If your explanatory variables (P12050301--P60598281) were independent random numbers, unrelated to score, you would certainly find a model that fits your data perfectly. Fitting that model is almost like trying to solve N linear equations for N variables.
Try setting apart a small set of, say, 20 observations. Build your model based on the rest of the data and then test the resulting model on the small set.
12-18-2014 02:58 PM
Hi, thank you for your reply. I may not quite understand you. I tried the stepwise regression but SAS reported insufficient memory. This means the explanatoy variables are too many (11,651), so SAS don't have enough memory for this proc.
Did you mean I separate the dataset into several small ones and build a model on each of the small dataset? Actually I tried it. I sepatated the whole dataset into 2 small ones, the first one has the first 5,826 explanatory variables and the second one has the remaining 5,825 variables. Then I run the stepwise regression on both of them and built 2 models. The first model selected 10 variables and R square=0.24, the second model selected 155 variables and R square=1.0. But if I separte the whole dataset into different way, say the first 5,000 variables and then 6,651 variables, those model selected different variables and R square is different.

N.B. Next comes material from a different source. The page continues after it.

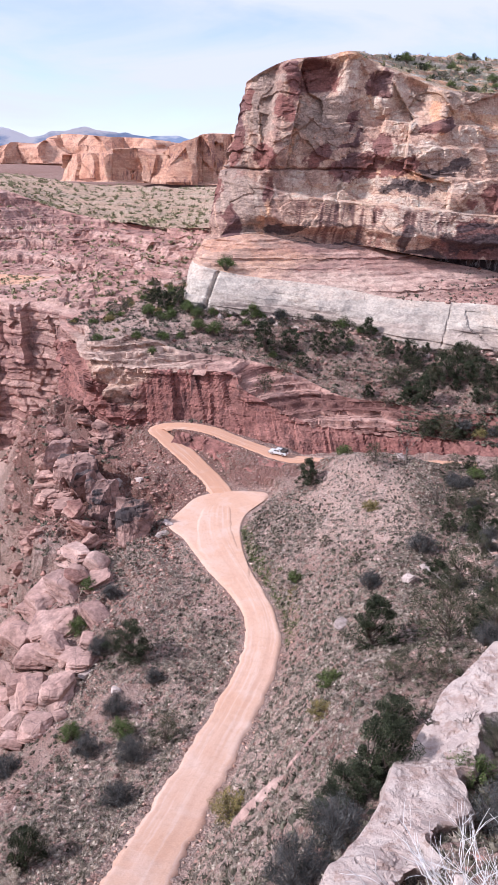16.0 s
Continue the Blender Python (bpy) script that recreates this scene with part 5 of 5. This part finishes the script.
cushions("scrub_tufts", "scrub dotting the far bench", scatter_on("far_bench", 1700, 327), 7, M_FARSCRUB, 1.15, 1.0)
cushions("scrub_tufts", "scrub on the sandy bench", scatter_on("far_slope", 500, 328), 8, M_FARSCRUB, 0.85, 0.8)
cushions("scrub_tufts", "scrub on far red ledges", scatter_on("far_wall_high", 600, 329), 9, M_FARSCRUB, 0.9, 0.8)
stones("loose_stones", "pale angular stones littering the hillside", scatter(5500, (-40, 14, 24, 156, 0.25), 331), 1, M_STONE, 0.08, 0.4)
stones("loose_stones", "pinkish rubble below the road", scatter(5500, (-70, -24, 36, 150, 0.2), 332), 2, M_STONE, 0.08, 0.45)
stones("loose_stones", "red rubble fan below the turnout", scatter(1500, (-70, -50, 92, 122, 0.15), 353), 18, M_REDSTONE, 0.12, 0.6)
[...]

Now I am really confusing about it. How can I separate the dataset and get the "best" result?
12-18-2014 04:16 PM
Divide your dataset the other way by creating two classes of observations (not variables) with a weight variable:
if rand("UNIFORM") < (21/179) then weight = 0;
else weight = 1;
proc reg data=splitData;
model score = ... ;
output out=outData p=predScore;
proc corr data=outData(where=(weight=0)) Pearson;
var score; with predScore;
proc sgplot data=outData(where=(weight=0));
scatter x=score y=predScore;
"the second model selected 155 variables and R square=1.0". This is what I warned you about. Contrary to intuition, you have very little chance of creating a meaningful model from that many variables via a variable selection method. The biggest challenge you face is your lack of knowledge about these variables. They can probably be grouped into closely related subsets that could each be represented by one best variable or a single Principal Component.
12-18-2014 04:34 PM
This is an interesting way. Just to learn more about your recommended method, could you please provide more info on this, like how are getting 155 variables?
12-19-2014 05:09 PM
Thanks again for your reply. Yes you are right. There are so many variables and I don't have enough knowledge about them. So simply using regression didn't give me good results.

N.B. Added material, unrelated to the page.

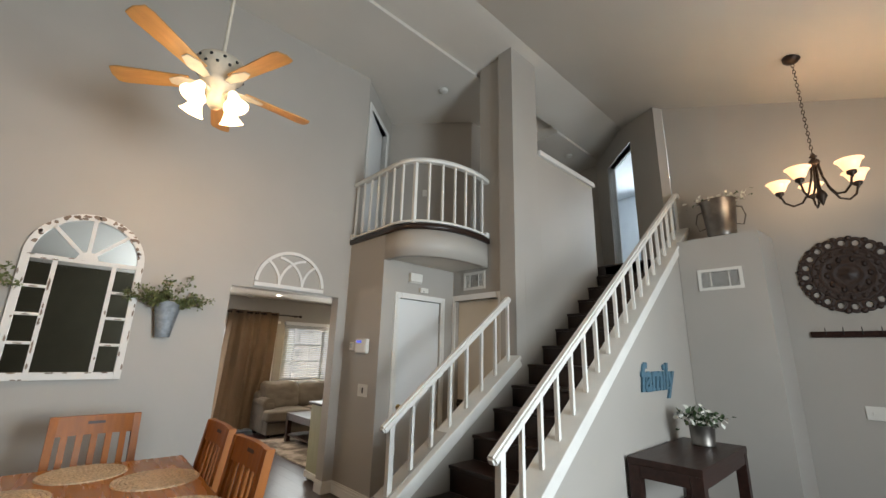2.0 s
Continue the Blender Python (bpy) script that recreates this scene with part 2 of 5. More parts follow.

I tried decision tree and PCA today. Decison tree selected 15 variables out of 11,651 and MSE is 0.139. For PCA method, there are 160 components in the model and MSE is 0.0106. However, I didn't get the coefficient of these components, so I don't know how to explain it.

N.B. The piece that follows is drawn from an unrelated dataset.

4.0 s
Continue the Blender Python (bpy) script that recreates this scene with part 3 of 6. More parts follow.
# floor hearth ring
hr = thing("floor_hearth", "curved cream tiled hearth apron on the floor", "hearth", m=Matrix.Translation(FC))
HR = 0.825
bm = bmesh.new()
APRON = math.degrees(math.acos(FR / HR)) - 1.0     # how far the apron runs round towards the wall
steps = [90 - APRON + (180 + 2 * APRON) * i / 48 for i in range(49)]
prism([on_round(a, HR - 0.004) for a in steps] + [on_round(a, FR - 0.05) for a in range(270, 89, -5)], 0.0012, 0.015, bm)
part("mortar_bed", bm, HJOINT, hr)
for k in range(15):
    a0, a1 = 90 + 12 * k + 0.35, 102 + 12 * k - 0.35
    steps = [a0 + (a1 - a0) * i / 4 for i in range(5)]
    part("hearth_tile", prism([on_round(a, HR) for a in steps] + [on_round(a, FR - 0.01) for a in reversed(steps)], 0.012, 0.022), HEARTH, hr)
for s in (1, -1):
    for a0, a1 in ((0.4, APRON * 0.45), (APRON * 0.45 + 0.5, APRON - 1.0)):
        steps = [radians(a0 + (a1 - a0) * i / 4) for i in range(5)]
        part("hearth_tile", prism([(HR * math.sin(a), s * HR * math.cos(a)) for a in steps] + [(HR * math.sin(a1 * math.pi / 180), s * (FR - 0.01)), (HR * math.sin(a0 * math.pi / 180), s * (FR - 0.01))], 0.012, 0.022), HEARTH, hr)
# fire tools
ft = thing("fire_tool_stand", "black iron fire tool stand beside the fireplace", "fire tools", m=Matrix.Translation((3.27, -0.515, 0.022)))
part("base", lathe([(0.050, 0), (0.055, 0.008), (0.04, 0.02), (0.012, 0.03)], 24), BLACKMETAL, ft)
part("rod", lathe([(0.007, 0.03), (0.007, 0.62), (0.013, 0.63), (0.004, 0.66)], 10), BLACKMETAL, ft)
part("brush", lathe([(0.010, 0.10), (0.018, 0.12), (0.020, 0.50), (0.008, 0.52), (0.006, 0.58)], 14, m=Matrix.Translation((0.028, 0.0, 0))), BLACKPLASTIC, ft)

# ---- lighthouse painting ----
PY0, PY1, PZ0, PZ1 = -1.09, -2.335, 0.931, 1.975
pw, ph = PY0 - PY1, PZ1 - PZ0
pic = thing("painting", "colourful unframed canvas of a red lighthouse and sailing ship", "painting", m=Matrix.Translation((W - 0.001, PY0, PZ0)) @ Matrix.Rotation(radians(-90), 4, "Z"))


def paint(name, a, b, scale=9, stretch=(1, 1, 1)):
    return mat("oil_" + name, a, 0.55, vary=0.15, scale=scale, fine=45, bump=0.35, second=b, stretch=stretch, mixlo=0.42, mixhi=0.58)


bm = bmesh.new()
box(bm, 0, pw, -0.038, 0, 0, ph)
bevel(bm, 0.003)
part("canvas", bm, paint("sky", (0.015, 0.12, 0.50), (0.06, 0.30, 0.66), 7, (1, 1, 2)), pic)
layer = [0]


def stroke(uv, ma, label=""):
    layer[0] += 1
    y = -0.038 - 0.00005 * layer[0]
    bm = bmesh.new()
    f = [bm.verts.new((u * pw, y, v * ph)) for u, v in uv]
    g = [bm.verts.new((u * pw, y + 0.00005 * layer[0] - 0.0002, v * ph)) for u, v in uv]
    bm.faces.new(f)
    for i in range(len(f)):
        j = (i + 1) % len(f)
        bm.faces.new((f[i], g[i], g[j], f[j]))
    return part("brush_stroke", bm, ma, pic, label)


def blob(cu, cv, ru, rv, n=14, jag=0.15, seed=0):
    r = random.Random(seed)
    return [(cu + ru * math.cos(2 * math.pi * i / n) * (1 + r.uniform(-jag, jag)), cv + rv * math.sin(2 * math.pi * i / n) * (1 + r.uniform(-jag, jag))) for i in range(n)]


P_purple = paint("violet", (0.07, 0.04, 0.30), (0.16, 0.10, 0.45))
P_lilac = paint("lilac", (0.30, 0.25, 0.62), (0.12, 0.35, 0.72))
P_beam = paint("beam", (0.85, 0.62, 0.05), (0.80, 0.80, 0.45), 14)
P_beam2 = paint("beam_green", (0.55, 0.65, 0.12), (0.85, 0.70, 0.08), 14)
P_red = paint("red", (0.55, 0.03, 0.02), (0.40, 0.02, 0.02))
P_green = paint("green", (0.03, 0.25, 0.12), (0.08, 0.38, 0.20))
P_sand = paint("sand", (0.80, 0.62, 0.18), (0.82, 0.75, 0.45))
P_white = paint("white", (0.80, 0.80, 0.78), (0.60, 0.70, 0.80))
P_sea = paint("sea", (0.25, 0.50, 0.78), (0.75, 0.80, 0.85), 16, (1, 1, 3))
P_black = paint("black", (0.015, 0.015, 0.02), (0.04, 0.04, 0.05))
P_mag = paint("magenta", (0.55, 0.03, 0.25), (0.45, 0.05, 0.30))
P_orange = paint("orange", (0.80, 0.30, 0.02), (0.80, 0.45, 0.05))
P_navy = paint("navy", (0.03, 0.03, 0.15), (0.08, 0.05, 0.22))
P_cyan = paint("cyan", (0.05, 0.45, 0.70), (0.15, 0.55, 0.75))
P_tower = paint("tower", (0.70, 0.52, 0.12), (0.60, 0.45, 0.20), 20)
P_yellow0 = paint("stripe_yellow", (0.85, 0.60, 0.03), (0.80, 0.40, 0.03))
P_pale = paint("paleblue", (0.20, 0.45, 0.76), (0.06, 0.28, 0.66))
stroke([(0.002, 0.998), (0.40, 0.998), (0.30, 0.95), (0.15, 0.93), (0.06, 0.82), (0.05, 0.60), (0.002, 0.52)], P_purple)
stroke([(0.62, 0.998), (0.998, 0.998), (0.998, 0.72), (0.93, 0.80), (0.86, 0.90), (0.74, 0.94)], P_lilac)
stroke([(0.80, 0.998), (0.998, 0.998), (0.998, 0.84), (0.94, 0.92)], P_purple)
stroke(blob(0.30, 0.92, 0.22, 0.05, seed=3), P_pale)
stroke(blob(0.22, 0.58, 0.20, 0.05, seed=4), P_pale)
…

You talked about dividing the original dataset into 2 small ones by separating the observations. One is used for building a model, the other is used for testing. Why can't just use all the observations to build the model and then test it? Will that make the result more accurate and reasonable? And what is weight meaning and what its purpose?
12-19-2014 11:22 PM
Evaluating the performance of a model with the same data that served to build it is well known to provide an optimistic, sometimes very optimistic, evaluation. The trick is to sacrifice a part of your data (10% say) for evaluation. A good idea is to repeat this process many times with different sets of observations sacrificed randomly. This way you can also see if the chosen models are stable.
12-20-2014 12:14 AM
Observations with weight=0 are excluded from the regression (and variable selection) process but the REG procedure will provide predicted values for them in the out= dataset. It is a simple trick to split your dataset into two subsets, one for model building (weight=1) and the other for model evaluation (weight=0).
12-19-2014 01:53 PM
I like thinking about this one in the following way: The OP measured over 11K variables about 180 times, so we have nearly 60 times as many variables as cases. You can RANDOMLY select any 179 of the variables and get a PERFECT fit to the response variable. In fact there are (thank you Wolfram Alpha) :
05286963384521740723958639266557563907788742389725738156000 possible perfect fits (that's 1.78E400), and stepwise regression will pick one of those. Given that the total number of protons and electrons in the universe is on the order of 300 orders of magnitude less than this, you may consider stepwise methods as an exercise in futility. Finding the "right" one is impossible in P Log P time.
So the best I could think of is to include the response variable into the mix and look at principal components. Find those that have large loadings on the dependent variable, and explain most of the variability.
Actually, the best idea is to find a subject matter expert and whittle the 11K plus variables down to, say, 8 or 10, which is about how many your 179 cases can accurately estimate.
12-19-2014 02:09 PM
Partial Least Squares Regression was designed for this case. It is often used when the number of variables far exceeds the number of data points, for example, in spectroscopy, where you might have measured the intensity at 10,000 wavelengths on 179 samples. You can find lots of examples in the literature of PLS models for spectroscopy that were similar to your case with many times more X variables than observations.
With PLS, you get data reduction in the sense that it will find linear combinations of your X variables that are predictive of Y. Better than PCA or factor analysis, where you get lienar combinations of your X variables that might just be non-predictive since the Y values are not used in determining the PCA/factor analysis dimensions.
But PLS won't give you individual X variables that are in the model, it's not designed to, and as other have pointed out, there is no logical way to pick individual Xs from your 11,651 Xs that are in the model. So give up this idea of using stepwise regression.